Arnold Cohen, policy coordinator for the Housing and Community Development Network of New Jersey, said the legislation would protect neighborhoods and expand the store of affordable housing in the state.

“We see it as a vehicle to get homes that are sitting vacant, to get people living in them and to restore neighborhoods,” he said Tuesday. “If you have one vacant home on a block, it brings down the value of every home on the block, creating a health and safety hazard.”

Lesniak agreed.

“It’s a win-win because it helps the municipality satisfy their constitutional obligation and provide more affordable homes for low-income moderate-income families,” he said.

“And, quite frankly, it is a way to break through the log-jam of resistance toward moving forward on affordable housing programs because, no matter what the Supreme Court ultimately says, there will still be an obligation. This is a good way to meet that obligation and improve neighborhoods. Vacant properties are just an invitation to crime and they are eyesores.”

While the state’s urban areas are not subject to COAH rules, cities like Newark and Trenton still should benefit from the program because it will help turn abandoned properties into occupied housing, Lesniak said.

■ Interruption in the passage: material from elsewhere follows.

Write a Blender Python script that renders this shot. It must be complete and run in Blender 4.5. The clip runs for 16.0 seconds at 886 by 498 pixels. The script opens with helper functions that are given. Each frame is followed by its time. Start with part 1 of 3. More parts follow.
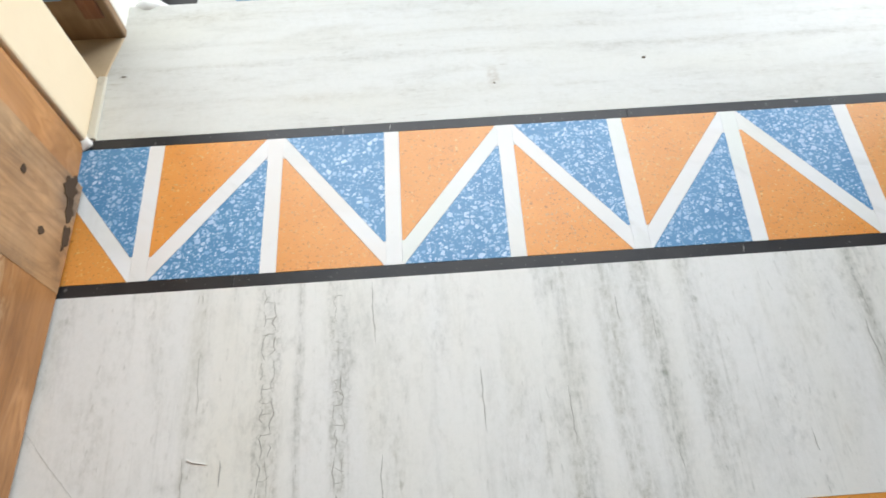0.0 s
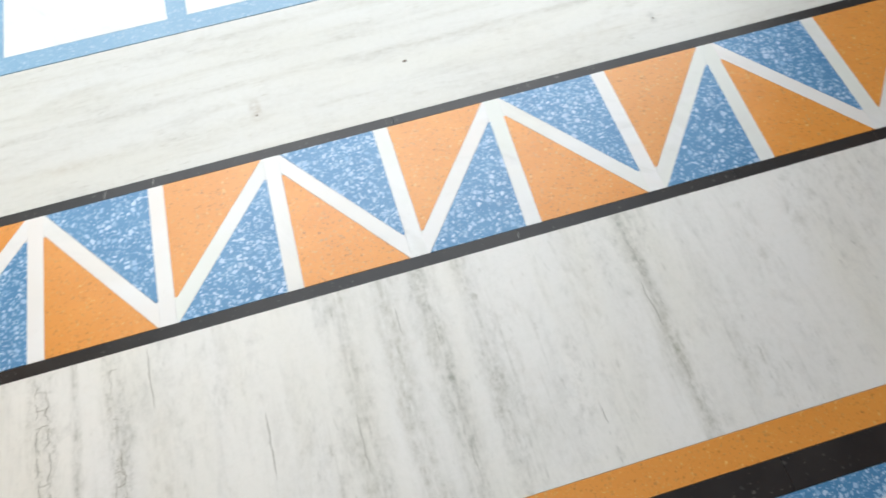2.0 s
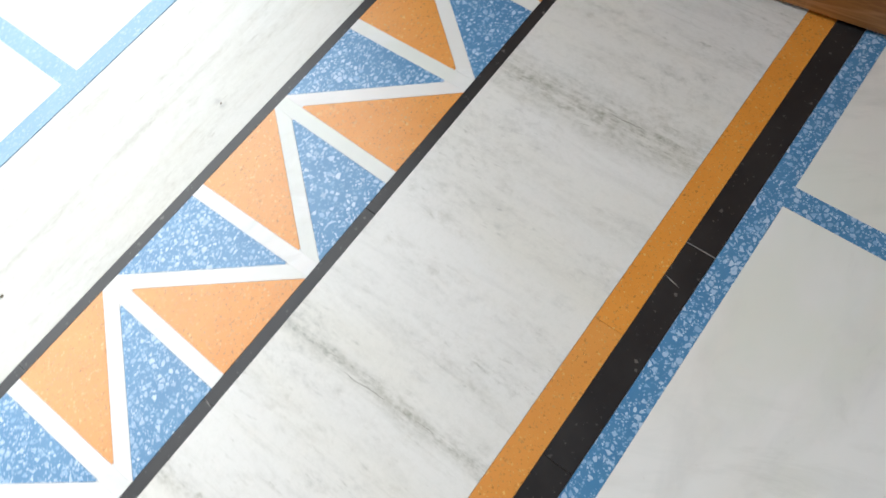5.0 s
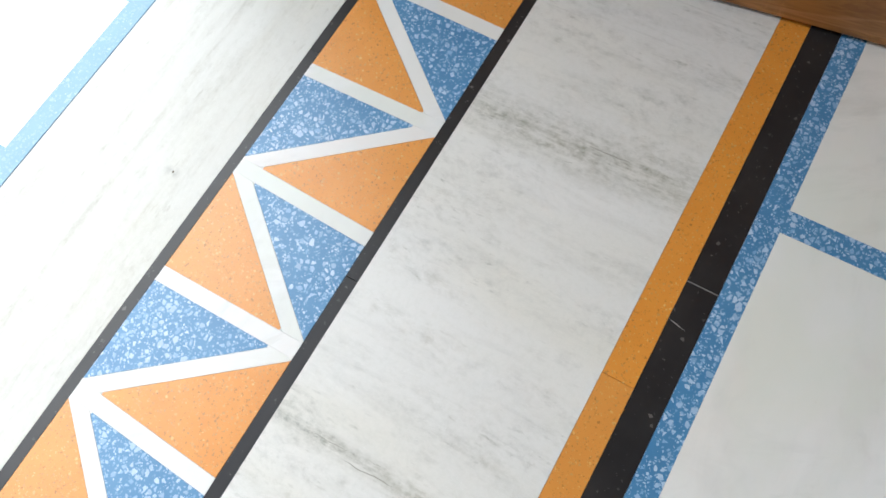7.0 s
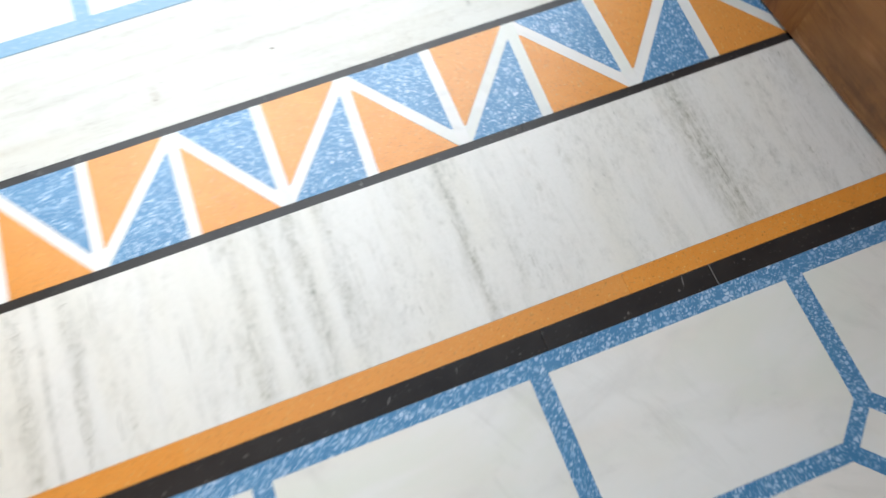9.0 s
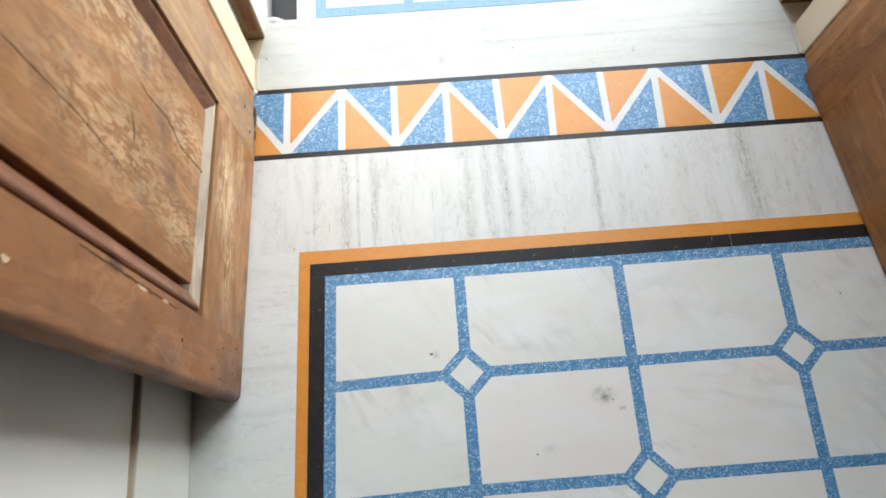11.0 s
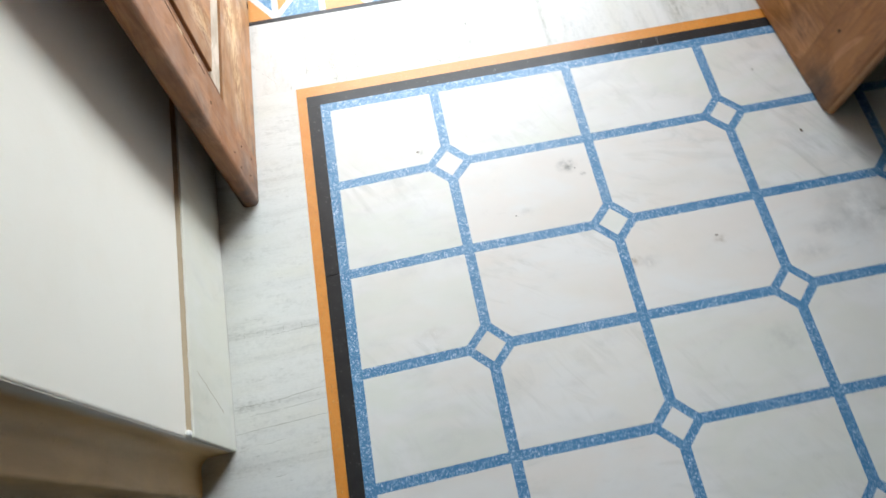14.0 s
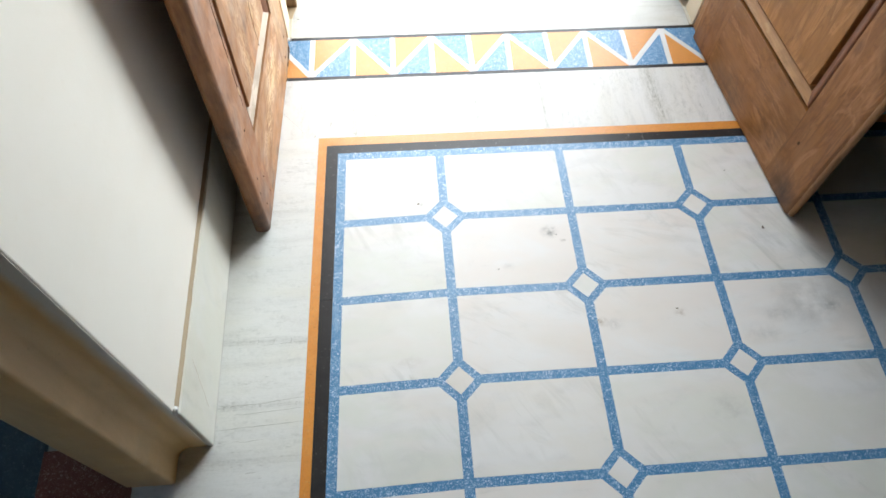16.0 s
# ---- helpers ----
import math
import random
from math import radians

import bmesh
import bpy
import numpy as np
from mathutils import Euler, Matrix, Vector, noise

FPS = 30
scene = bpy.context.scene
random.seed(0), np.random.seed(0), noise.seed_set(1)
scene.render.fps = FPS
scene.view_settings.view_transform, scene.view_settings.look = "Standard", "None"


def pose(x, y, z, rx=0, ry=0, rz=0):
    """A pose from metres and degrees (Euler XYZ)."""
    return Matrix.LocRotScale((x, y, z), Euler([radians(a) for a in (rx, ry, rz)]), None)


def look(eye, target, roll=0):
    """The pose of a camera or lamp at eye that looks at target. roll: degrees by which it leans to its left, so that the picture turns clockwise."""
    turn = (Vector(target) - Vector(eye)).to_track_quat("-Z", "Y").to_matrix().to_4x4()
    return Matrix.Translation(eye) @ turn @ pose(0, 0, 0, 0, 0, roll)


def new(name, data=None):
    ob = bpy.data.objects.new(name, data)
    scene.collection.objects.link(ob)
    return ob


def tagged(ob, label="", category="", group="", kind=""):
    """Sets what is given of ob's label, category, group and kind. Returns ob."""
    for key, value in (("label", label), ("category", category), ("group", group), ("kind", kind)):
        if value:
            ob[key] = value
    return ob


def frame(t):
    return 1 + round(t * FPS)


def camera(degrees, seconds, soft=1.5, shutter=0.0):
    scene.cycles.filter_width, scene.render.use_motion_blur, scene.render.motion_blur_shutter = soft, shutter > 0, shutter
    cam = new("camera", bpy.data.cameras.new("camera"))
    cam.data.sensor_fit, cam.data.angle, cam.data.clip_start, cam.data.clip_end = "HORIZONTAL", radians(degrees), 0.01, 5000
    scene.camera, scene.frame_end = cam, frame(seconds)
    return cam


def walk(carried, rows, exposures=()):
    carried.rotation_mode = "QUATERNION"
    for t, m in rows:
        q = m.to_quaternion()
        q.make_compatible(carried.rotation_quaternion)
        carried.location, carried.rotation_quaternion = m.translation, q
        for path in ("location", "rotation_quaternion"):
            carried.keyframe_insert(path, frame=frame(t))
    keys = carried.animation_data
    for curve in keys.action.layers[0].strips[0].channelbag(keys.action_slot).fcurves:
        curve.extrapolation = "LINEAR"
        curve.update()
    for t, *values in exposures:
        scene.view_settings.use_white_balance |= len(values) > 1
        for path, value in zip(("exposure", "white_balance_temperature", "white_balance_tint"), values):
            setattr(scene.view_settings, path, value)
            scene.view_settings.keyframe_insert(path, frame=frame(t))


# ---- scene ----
cam = camera(65.7, 16.0, 1.6, 0.5)
PATH = [
    (0, (0.2284, -0.0379, 0.5430), (0.2510, 0.3979, -0.3567), -1.05),
    (0.5, (0.2400, -0.0282, 0.5401), (0.2960, 0.4010, -0.3614), 0.95),
    (1, (0.2997, -0.0257, 0.5344), (0.3473, 0.4035, -0.3675), -3.26),
    (1.5, (0.3583, -0.0299, 0.5387), (0.3986, 0.3976, -0.3645), -7.33),
    (2, (0.3853, -0.0419, 0.5365), (0.4742, 0.3859, -0.3631), -4.91),
    (2.5, (0.4238, -0.0559, 0.5287), (0.5412, 0.3816, -0.3628), -5.97),
    (3, (0.4599, -0.0626, 0.5371), (0.5963, 0.3273, -0.3735), -6.10),
    (3.5, (0.4926, -0.1041, 0.5451), (0.6575, 0.2846, -0.3614), -8.81),
    (4, (0.5428, -0.0844, 0.5508), (0.7399, 0.2463, -0.3721), -9.02),
    (4.5, (0.5593, -0.0656, 0.5296), (0.7936, 0.2638, -0.3851), -12.53),
    (7, (0.6234, 0.0196, 0.5235), (0.8815, 0.2612, -0.4119), -13.75),
    (7.5, (0.6103, 0.0220, 0.5342), (0.8519, 0.2554, -0.4076), -10.11),
    (8, (0.5643, -0.0300, 0.5313), (0.8061, 0.2608, -0.3945), -5.44),
    (8.5, (0.5620, -0.1044, 0.5602), (0.6936, 0.2712, -0.3571), -12.28),
    (9, (0.4797, -0.1440, 0.7322), (0.5903, 0.1675, -0.2116), -1.43),
    (9.5, (0.3813, -0.2530, 0.9432), (0.4839, 0.0659, 0.0009), 1.17),
    (10, (0.3319, -0.3174, 1.1826), (0.3917, -0.0415, 0.2233), 0.38),
    (12.3, (0.2027, -0.6272, 1.2973), (0.1962, -0.2742, 0.3617), -1.89),
    (12.5, (0.2003, -0.6661, 1.3051), (0.1928, -0.3131, 0.3695), -3.01),
    (13, (0.1434, -0.7646, 1.2826), (0.1862, -0.4052, 0.3504), 2.41),
    (13.5, (0.1328, -0.8517, 1.2721), (0.1720, -0.5144, 0.3315), 0.44),
    (14, (0.1818, -0.9700, 1.2991), (0.2323, -0.5982, 0.3721), -3.53),
    (14.5, (0.1819, -1.0488, 1.3115), (0.2617, -0.6617, 0.3929), -2.23),
    (15, (0.1723, -1.0727, 1.3447), (0.2458, -0.6286, 0.4517), -1.05),
    (15.5, (0.1816, -1.1194, 1.3642), (0.2442, -0.6356, 0.4913), 1.90),
    (16, (0.1983, -1.1434, 1.3826), (0.2572, -0.6443, 0.5181), 2.80),
]
walk(cam, [(t, look(eye, target, roll)) for t, eye, target, roll in PATH],
     exposures=[(0, 0.16, 6100, 7), (1.5, 0.17, 6200, 7), (3.5, 0.34, 6250, 7), (7, 0.53, 6150, 7), (10, 0.44, 6100, 7), (12.5, 0.67, 6050, 7), (14, 0.91, 6100, 7), (16, 0.93, 6150, 7)])

# ---- world and light ----
world = bpy.data.worlds.new("sky")
scene.world = world
world.use_nodes = True
wn = world.node_tree.nodes
sky = wn.new("ShaderNodeTexSky")
sky.sky_type = "NISHITA"
sky.sun_disc = False
sky.sun_elevation = radians(52)
sky.sun_rotation = radians(200)
world.node_tree.links.new(sky.outputs[0], wn["Background"].inputs[0])
wn["Background"].inputs[1].default_value = 0.14

sun = new("sun", bpy.data.lights.new("sun", "SUN"))
sun.data.energy = 2.5
sun.data.angle = radians(0.6)
sun.data.color = (1.0, 0.96, 0.9)
sun.matrix_world = look((1.0, -4.0, 6.0), (0.0, -0.5, 0.0))

# area lamps stand in for bright sky outside: straight out, and over the east
for place, wide, high, power in (((0.5, 8.4, 8.6), 9.0, 9.0, 1120), ((8.6, 7.6, 4.2), 6.5, 6.0, 1600)):
    glow = new("doorway_daylight", bpy.data.lights.new("doorway_daylight", "AREA"))
    glow.data.shape = "RECTANGLE"
    glow.data.size, glow.data.size_y = wide, high
    glow.data.energy = power
    glow.data.color = (1.0, 0.99, 0.955)
    glow.matrix_world = look(place, (0.3, -0.4, 0.35))


# ---- material helpers ----
def material(name, rough=0.5, spec=0.5, metal=0.0):
    m = bpy.data.materials.new(name)
    m.use_nodes = True
    b = m.node_tree.nodes["Principled BSDF"]
    b.inputs["Roughness"].default_value = rough
    b.inputs["Specular IOR Level"].default_value = spec
    b.inputs["Metallic"].default_value = metal
    return m, m.node_tree.nodes, m.node_tree.links, b


def value(links, socket, v):
    if hasattr(v, "links"):
        links.new(v, socket)
    else:
        socket.default_value = v


def position(n, l, scale=(1, 1, 1), shift=(0, 0, 0), random_shift=0.0):
    g = n.new("ShaderNodeNewGeometry").outputs["Position"]
    if random_shift:
        info = n.new("ShaderNodeObjectInfo")
        mul = n.new("ShaderNodeMath")
        mul.operation = "MULTIPLY"
        mul.inputs[1].default_value = random_shift
        l.new(info.outputs["Random"], mul.inputs[0])
        add = n.new("ShaderNodeVectorMath")
        add.operation = "ADD"
        l.new(g, add.inputs[0])
        l.new(mul.outputs[0], add.inputs[1])
        g = add.outputs[0]
    mp = n.new("ShaderNodeMapping")
    mp.inputs["Scale"].default_value = scale
    mp.inputs["Location"].default_value = shift
    l.new(g, mp.inputs[0])
    return mp.outputs[0]


def noise_tex(n, l, vec, scale, detail=4.0, rough=0.55, warp=0.0):
    t = n.new("ShaderNodeTexNoise")
    l.new(vec, t.inputs["Vector"])
    t.inputs["Scale"].default_value = scale
    t.inputs["Detail"].default_value = detail
    t.inputs["Roughness"].default_value = rough
    t.inputs["Distortion"].default_value = warp
    return t.outputs["Fac"]


def ramp(n, l, fac, stops, ease="LINEAR"):
    r = n.new("ShaderNodeValToRGB")
    r.color_ramp.interpolation = ease
    e = r.color_ramp.elements
    while len(e) < len(stops):
        e.new(0.5)
    for k, (p, c) in zip(e, stops):
        k.position = p
    for k, (p, c) in zip(e, stops):
        k.color = (c, c, c, 1) if isinstance(c, (int, float)) else (*c, 1)
    l.new(fac, r.inputs[0])
    return r.outputs[0]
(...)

Cohen said that the lower cost of foreclosed properties in cities like Newark and Trenton should result in lower resale prices, meaning that they will remain affordable for buyers. In addition, he said, there is a state affordable housing fund and the potential for federal housing money that could allow nonprofit groups to “come in, purchase homes, rehabilitate them and make them affordable.”

That, said Cohen, would be good news for citizens of Newark, Trenton and other cities.

“It doesn’t help anybody to have vacant homes in a neighborhood,” he said. “And this is without state money. This is the private market doing what the private market does best.”